Teacher shortages are plaguing schools throughout Arkansas, and the Conway School District is not immune.
With all the recent controversy there — book bans, invasive bathroom rules for transgender students and a proposal to dock teachers’ pay if they talk about slavery, the Holocaust or other “divisive concepts” in the wrong way — Conway Public Schools would do well to consider what kind of work environment they’re offering their educators.
Last week the district hosted an event for all current student interns, formerly called student teachers, to network with the public school system’s principals and other district leaders.
“With teacher shortages at an all-time high throughout the state, Conway Public Schools is hoping to get a head start on hiring teachers and staff for next school year,” a district news release said.
I asked Heather Kendrick, a district spokeswoman, about the local situation.
“Typically, our district has been fortunate to be fully staffed; however, this school year we do have three certified positions being filled by long-term subs,” Kendrick said.

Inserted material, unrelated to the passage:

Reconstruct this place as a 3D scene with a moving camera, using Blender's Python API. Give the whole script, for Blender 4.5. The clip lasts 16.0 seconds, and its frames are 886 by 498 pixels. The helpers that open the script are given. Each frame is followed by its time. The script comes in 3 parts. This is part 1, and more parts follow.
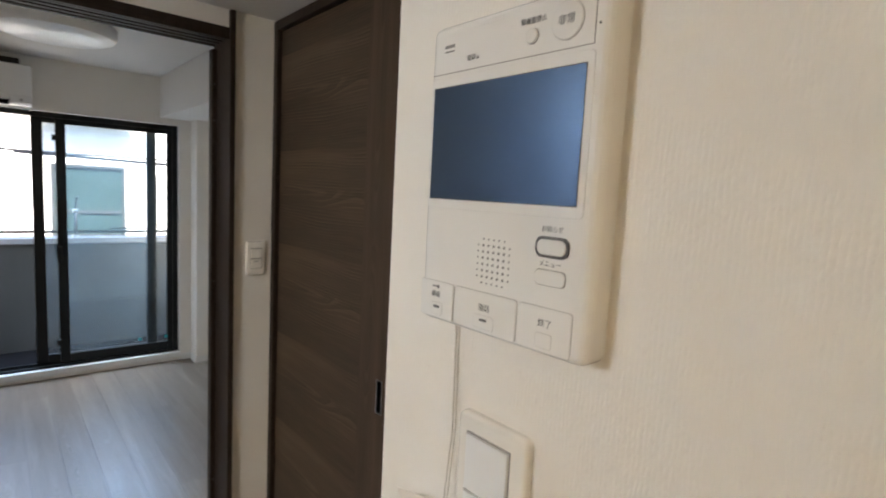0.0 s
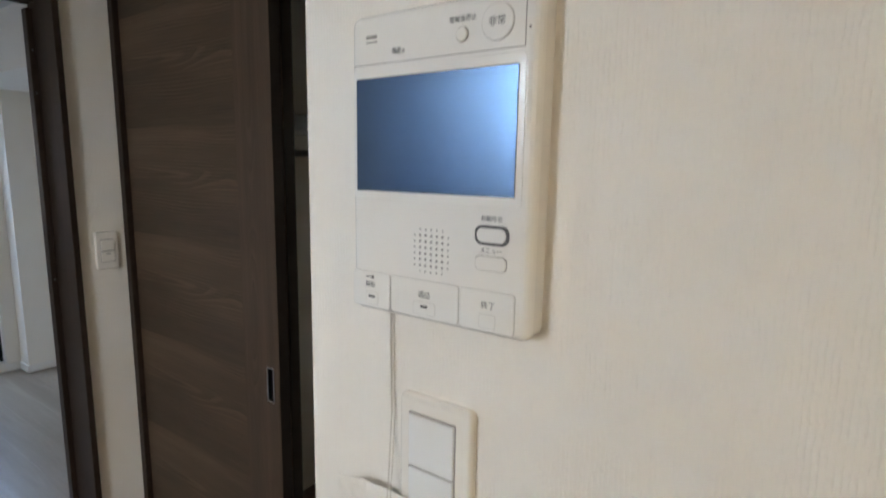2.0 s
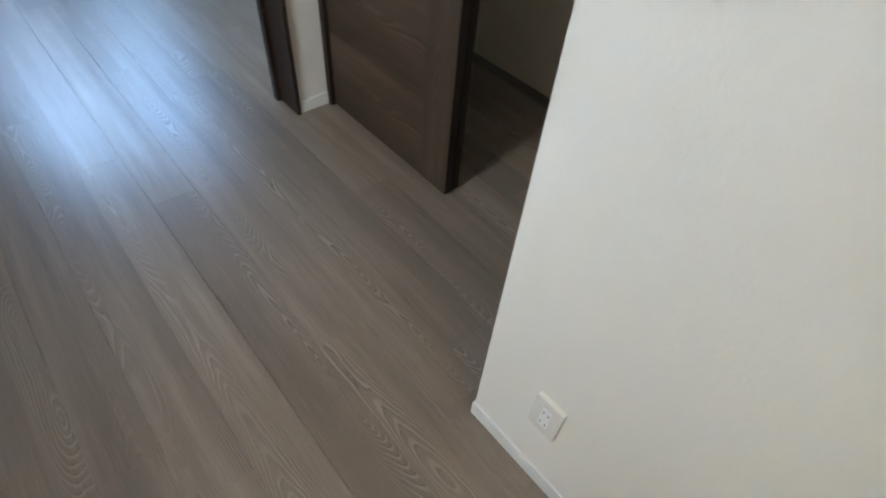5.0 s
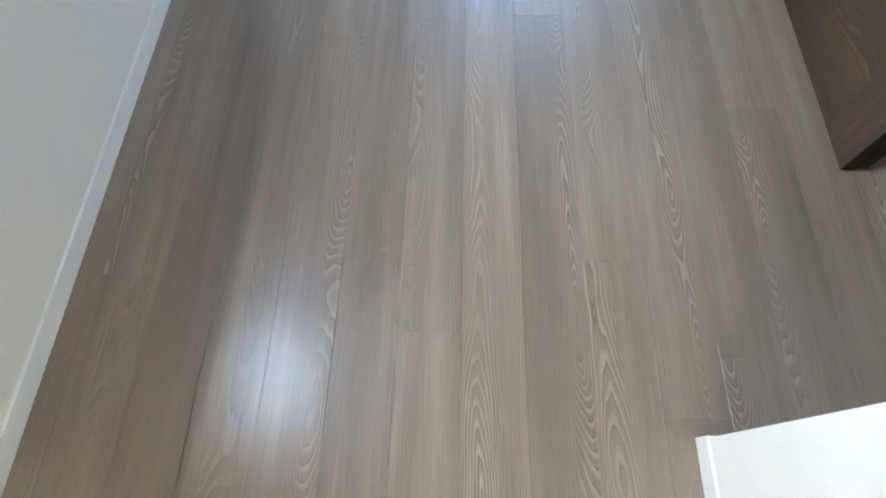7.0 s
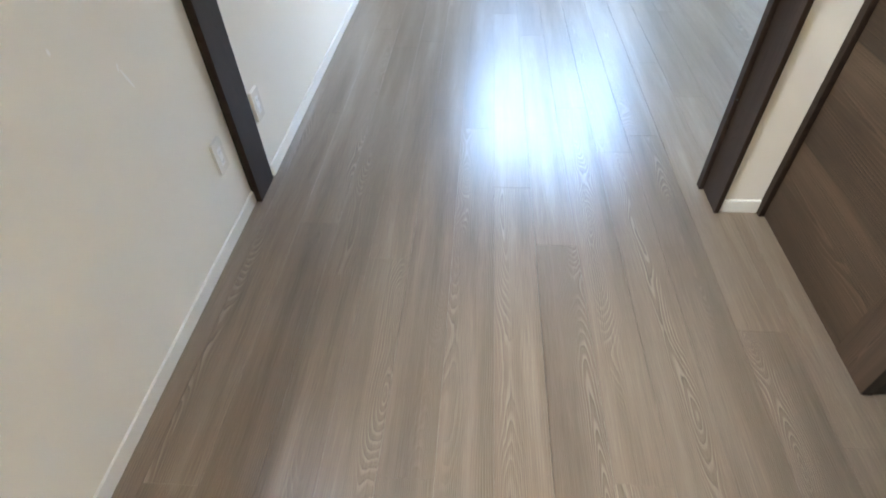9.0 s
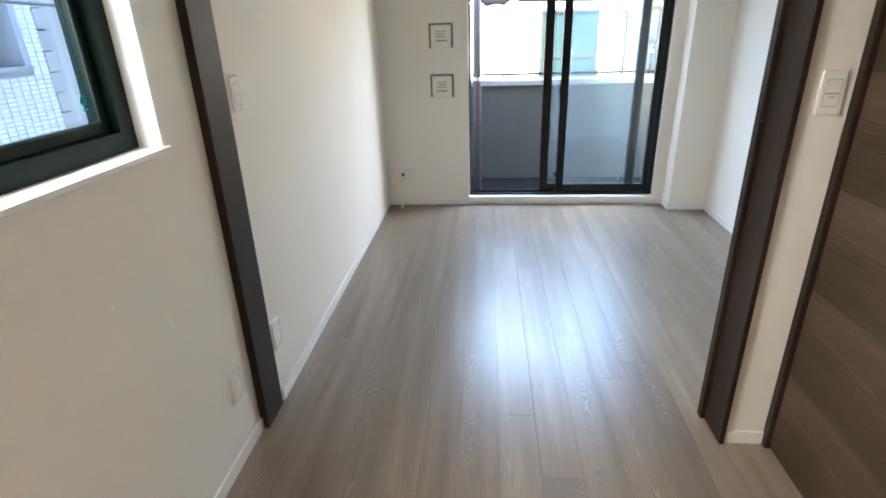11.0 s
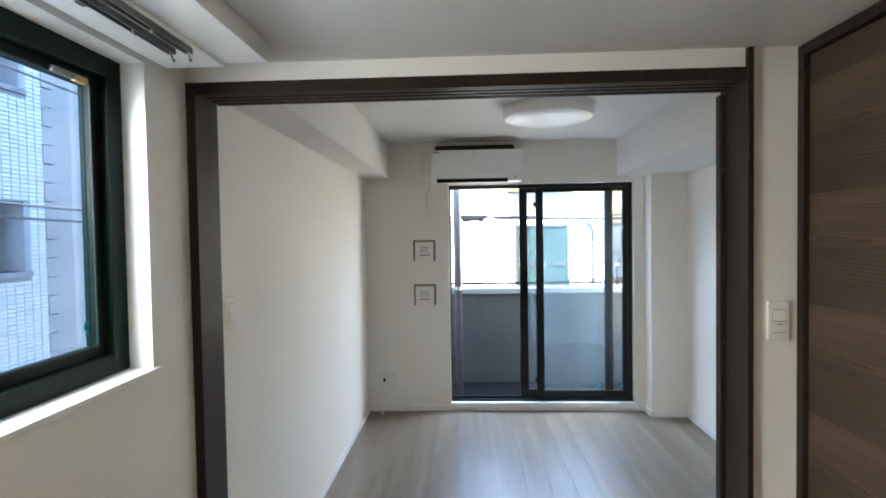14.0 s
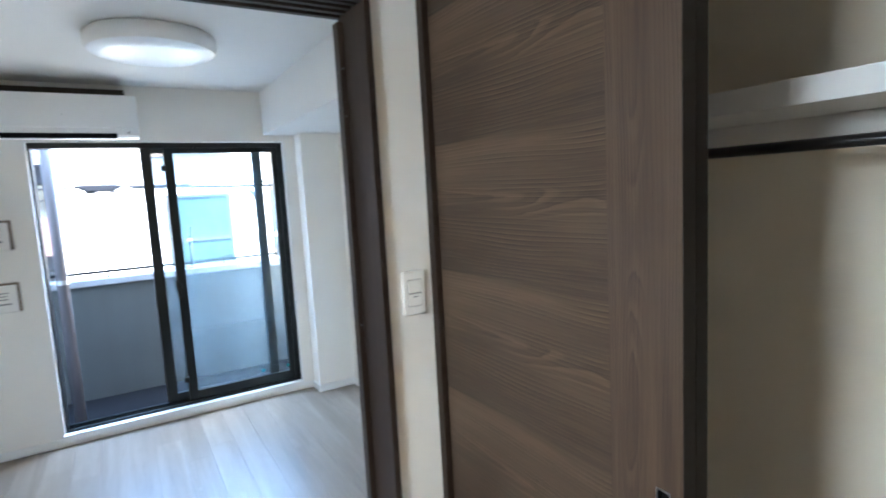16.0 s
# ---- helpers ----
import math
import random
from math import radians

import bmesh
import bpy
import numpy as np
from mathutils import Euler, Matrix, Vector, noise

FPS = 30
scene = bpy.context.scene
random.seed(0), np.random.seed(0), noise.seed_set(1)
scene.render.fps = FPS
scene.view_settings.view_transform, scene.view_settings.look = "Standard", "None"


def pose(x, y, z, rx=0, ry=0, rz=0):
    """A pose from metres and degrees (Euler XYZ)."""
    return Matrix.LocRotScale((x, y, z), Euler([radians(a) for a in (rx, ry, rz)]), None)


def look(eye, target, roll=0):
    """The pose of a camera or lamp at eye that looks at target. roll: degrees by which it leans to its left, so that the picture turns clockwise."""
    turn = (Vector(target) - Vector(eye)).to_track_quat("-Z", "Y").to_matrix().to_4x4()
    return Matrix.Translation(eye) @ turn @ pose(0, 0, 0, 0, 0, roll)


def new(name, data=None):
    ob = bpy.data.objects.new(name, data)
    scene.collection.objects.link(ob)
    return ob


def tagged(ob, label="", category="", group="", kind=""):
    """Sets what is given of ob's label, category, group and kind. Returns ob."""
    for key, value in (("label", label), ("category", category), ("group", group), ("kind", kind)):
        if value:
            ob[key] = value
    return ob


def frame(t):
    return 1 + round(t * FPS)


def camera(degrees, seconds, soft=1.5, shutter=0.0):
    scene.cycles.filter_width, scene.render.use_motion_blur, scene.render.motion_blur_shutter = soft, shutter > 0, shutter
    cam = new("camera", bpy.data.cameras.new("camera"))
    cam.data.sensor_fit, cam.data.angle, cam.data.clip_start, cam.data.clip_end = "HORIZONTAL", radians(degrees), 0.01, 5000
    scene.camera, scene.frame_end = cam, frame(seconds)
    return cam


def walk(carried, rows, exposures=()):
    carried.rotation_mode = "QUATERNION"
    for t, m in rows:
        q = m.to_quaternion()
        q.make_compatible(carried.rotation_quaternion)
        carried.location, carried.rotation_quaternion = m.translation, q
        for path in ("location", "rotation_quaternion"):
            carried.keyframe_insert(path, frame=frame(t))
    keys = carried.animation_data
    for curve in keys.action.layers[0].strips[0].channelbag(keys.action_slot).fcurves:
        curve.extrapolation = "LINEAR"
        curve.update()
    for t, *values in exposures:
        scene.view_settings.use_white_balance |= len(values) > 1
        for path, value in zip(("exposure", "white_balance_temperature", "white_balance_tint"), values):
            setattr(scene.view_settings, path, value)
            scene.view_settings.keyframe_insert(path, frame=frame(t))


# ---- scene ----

The district’s official enrollment this term is 10,001 students. The base teacher salary is $42,385.
Conway’s first-year teachers and many other Arkansas educators make less than our state’s part-time legislators. According to the National Conference of State Legislatures, Arkansas lawmakers’ base salary is $42,428. That’s in addition to 57.5 cents in mileage expenses and quite generous per-diem pay — $55 a day if they live within 50 miles of the state Capitol and $151 a day if they live more than 50 miles out. What is the teacher per diem? Zero.
Still, there are dedicated young people who aspire to become teachers. And more than 40 of them attended the intern day event, part of the Conway School District’s program for teacher recruitment and retention, led by director Karen Lasker.
“It was important for us to make an effort to let our student interns know they are valued and wanted here in CPSD,” Lasker said in the release. “These are folks who are already doing outstanding work as interns in our classrooms throughout the district. We want to set them up for success in the hiring process as openings become available this Spring.”
The district plans to host another event on March 4 to meet more prospective job applicants.
In the meantime, applicants scared off by the arch-conservative Conway School Board can find plenty of opportunities elsewhere.